For first-time visitors, starting before full night usually makes the route easier to understand. You can still read the street shape in daylight, then watch the mood shift as windows, terraces, and softer lighting take over.
— Which blocks show the Sinsa night mood most clearly
The main street creates the base mood, but the smaller side lanes complete it. You need both to understand why Garosu-gil feels more polished than loud.
If you stay only on the main stretch, the district can feel too broad. If you stay only in the lanes, it can feel too fragmentary. The best evening walk lets those two scales support each other.
That is what gives Garosu-gil its evening identity. The main avenue provides the clean rhythm, and the side lanes provide the finer mood. One without the other can feel incomplete. Together they create the polished but relaxed Sinsa atmosphere that people usually mean when they say Garosu-gil feels good at night.
— What walking pace works best for a date route here
Garosu-gil works best when the route stays slow. This is not a district that rewards crossing as many blocks as possible in one pass.
Two or three clear sections are usually enough. A short main-street walk, a pause near a cafe or terrace, and one quieter lane often produce a stronger memory than trying to cover everything.
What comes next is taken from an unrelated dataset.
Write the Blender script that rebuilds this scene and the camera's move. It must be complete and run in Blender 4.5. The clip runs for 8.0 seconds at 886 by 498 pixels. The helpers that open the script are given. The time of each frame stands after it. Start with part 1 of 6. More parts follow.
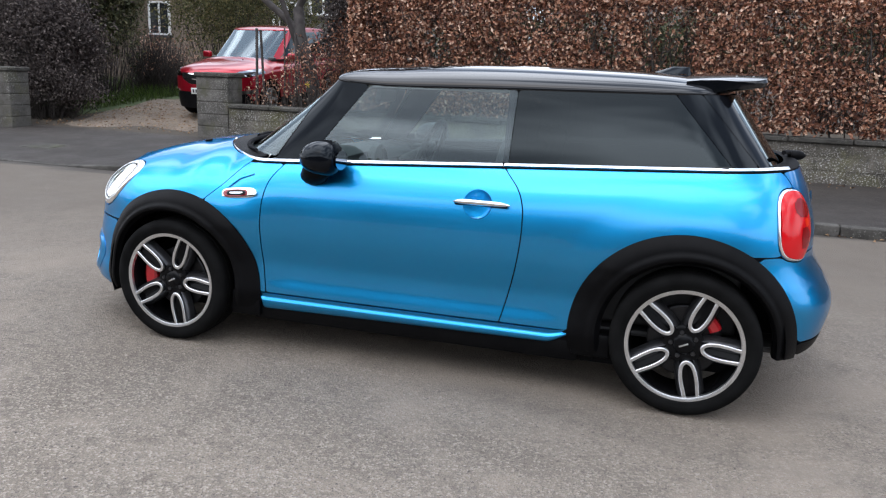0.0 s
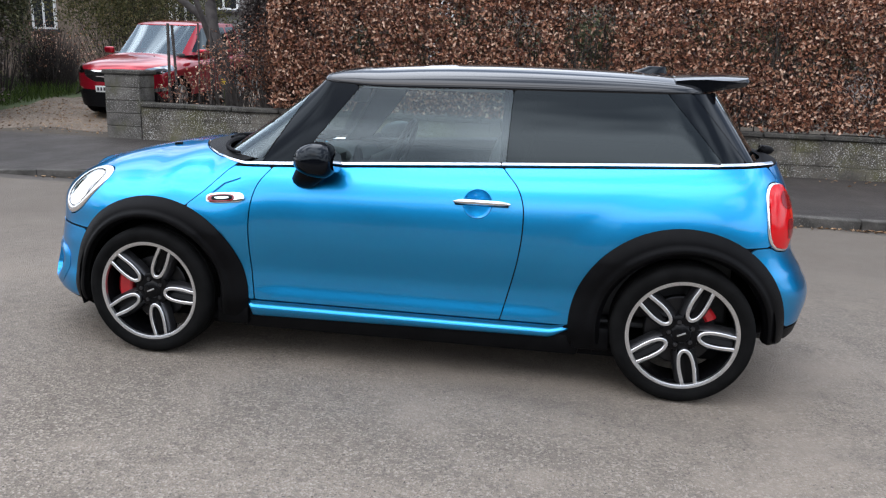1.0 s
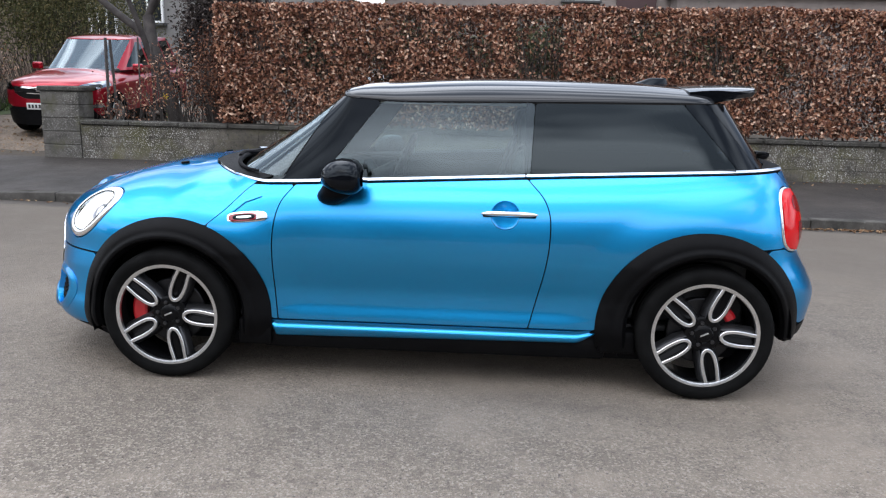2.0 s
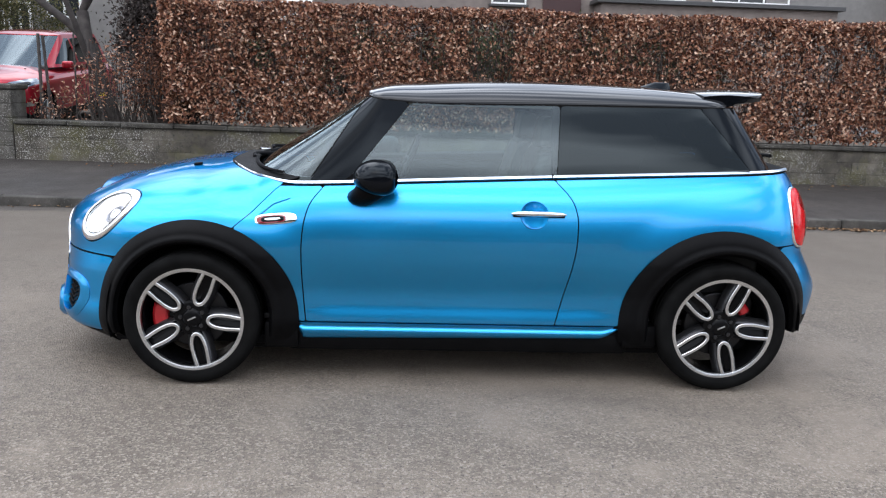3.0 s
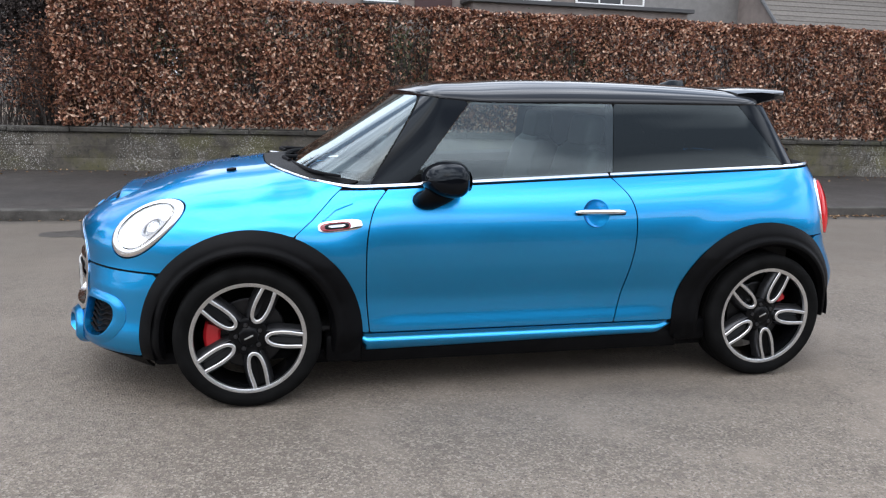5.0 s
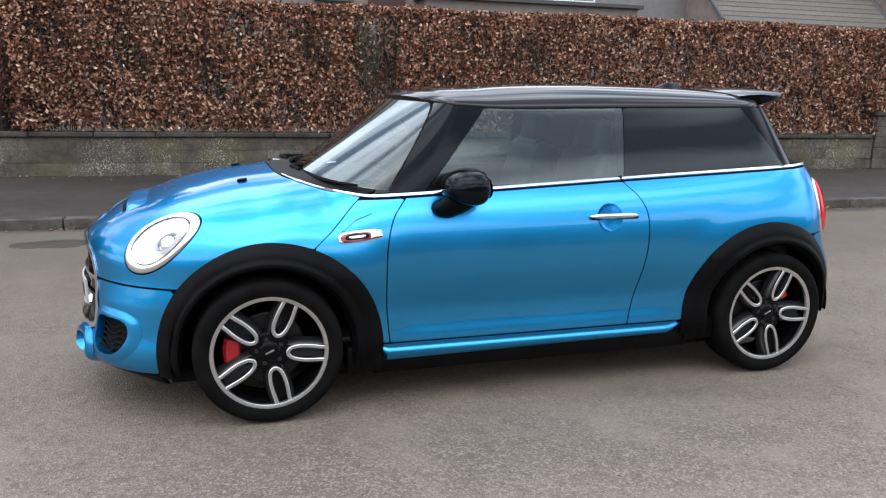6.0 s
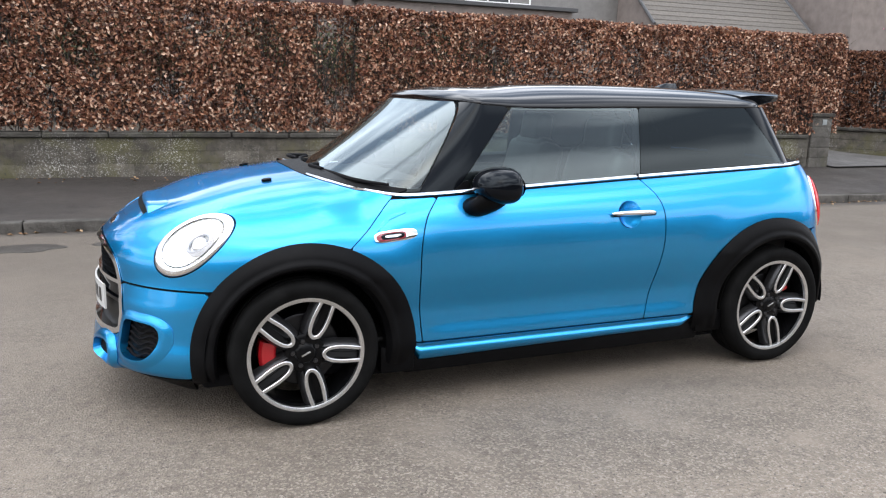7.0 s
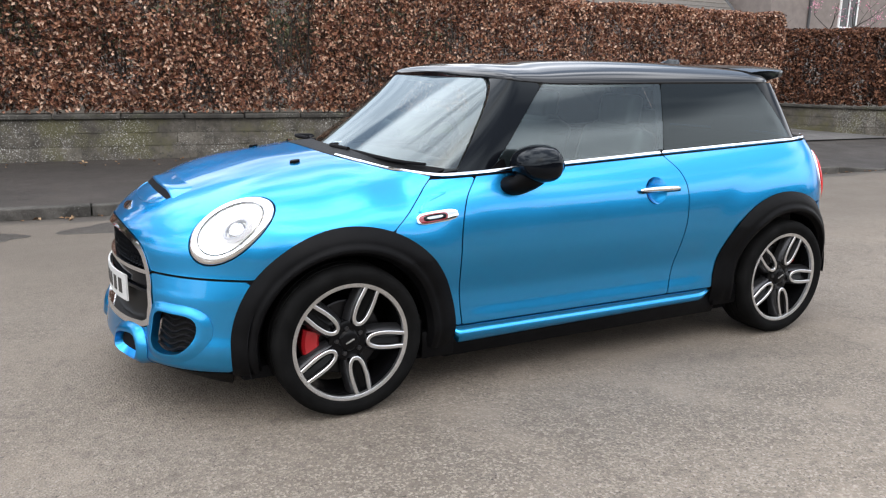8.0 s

This is also why the district works so well for date walks. Unlike louder Seoul areas, the route does not force constant decisions or movement. You can keep talking, adjust the pace, and decide block by block whether to stop, which makes the evening feel shaped rather than crowded.
Garosu-gil is strongest when the night is built around mood instead of urgency. If the goal is to spend time well rather than maximize stop count, the district becomes much easier to appreciate.
If you want to turn that calmer Sinsa night mood into something immediately usable, trying a K-style beauty profile is a natural bridge after the walk.
— How do cafe and shop lights change the feeling after sunset
After sunset, cafes feel warmer and shop windows feel more composed. Together they stop reading as separate stops and start reading as one continuous street atmosphere.
That is what makes Garosu-gil different from more neon-driven Seoul areas. The night here is shaped by quiet repetition rather than visual overload.
That difference changes photography too. Garosu-gil evening images usually work better when they include window light, soft silhouettes, and the tree-lined street edge rather than chasing one dramatic landmark. The district photographs best as a refined walking mood, not as a spectacle.
On rainy evenings, the effect is subtler than in brighter districts. Instead of strong neon reflection, you often get a quieter sheen on the pavement, which fits the area well if the frame stays restrained.
— How should you handle Garosu-gil on a weekend evening
Weekend evenings do raise the energy, but Garosu-gil usually still reads more as an active stroll than as a compressed crowd district. The main challenge is pacing: if you try to keep moving at one constant speed, the walk can start feeling flat or tiring. It often works better to alternate between one active block and one calmer pause.
- On weekends, it helps to read one main-street section first and move quickly through the busiest cluster.
- If you do not need a long cafe stop, short visual pauses often work better than committing to one busy place.
- For photos, early evening is usually much stronger than late-night darkness.
- A main-street loop plus one or two quieter lanes is often enough for a memorable night route.
That is one reason Garosu-gil still works well on weekends. It rarely turns fully chaotic. Instead, it becomes a slightly more animated version of the same polished walking district.
— What route helps first-time visitors avoid a flat evening walk
The safest route is simple: one main-street section, one cafe lane, and one softly lit storefront area. That gives enough contrast without making the district feel repetitive.
What matters most is not distance. It is whether the route keeps the mood clear.
In practical terms, a late-afternoon arrival, one clear main-street stretch, one cafe-side lane, and a soft-lit finish is already enough. Add one short stop and the district usually feels complete. Garosu-gil is strongest when it is edited lightly rather than covered aggressively.
— Should you stop at a cafe first or walk before sitting down
That choice changes the whole evening more than many visitors expect. If the goal is to feel the district shift from day to night, it usually works better to walk one short stretch first and sit down afterward. If the day has already been long and the pace needs to reset, a short early cafe stop can also work, as long as the route returns to the street before the evening mood fully settles.
The key is that the cafe should regulate the rhythm, not replace it. Garosu-gil feels strongest when a short stop leads back into a slightly changed street rather than turning the outing into one long interior stay.
— If you want photos too, what kind of scenes suit the route best
Garosu-gil evening photos usually work better when they follow the district's restraint. Window glow, tree shadows, terrace edges, and soft side angles often look more convincing than searching for one dramatic "night shot." The best frames usually show a polished street that still feels lived in.
That is another reason dusk works so well. Faces hold light more gently, the street does not collapse into darkness, and the district keeps its refined structure. Garosu-gil is not a late-night spectacle route. It is a soft-lit evening route, and the photography works best when it accepts that.
Garosu-gil usually feels best from dusk into early evening, before the district loses its softer balance.
The strongest route mixes one main-street stretch with smaller cafe or shop lanes instead of staying in only one type of block.
A slower pace works better here than maximum coverage, especially for a date walk or a calmer Seoul night route.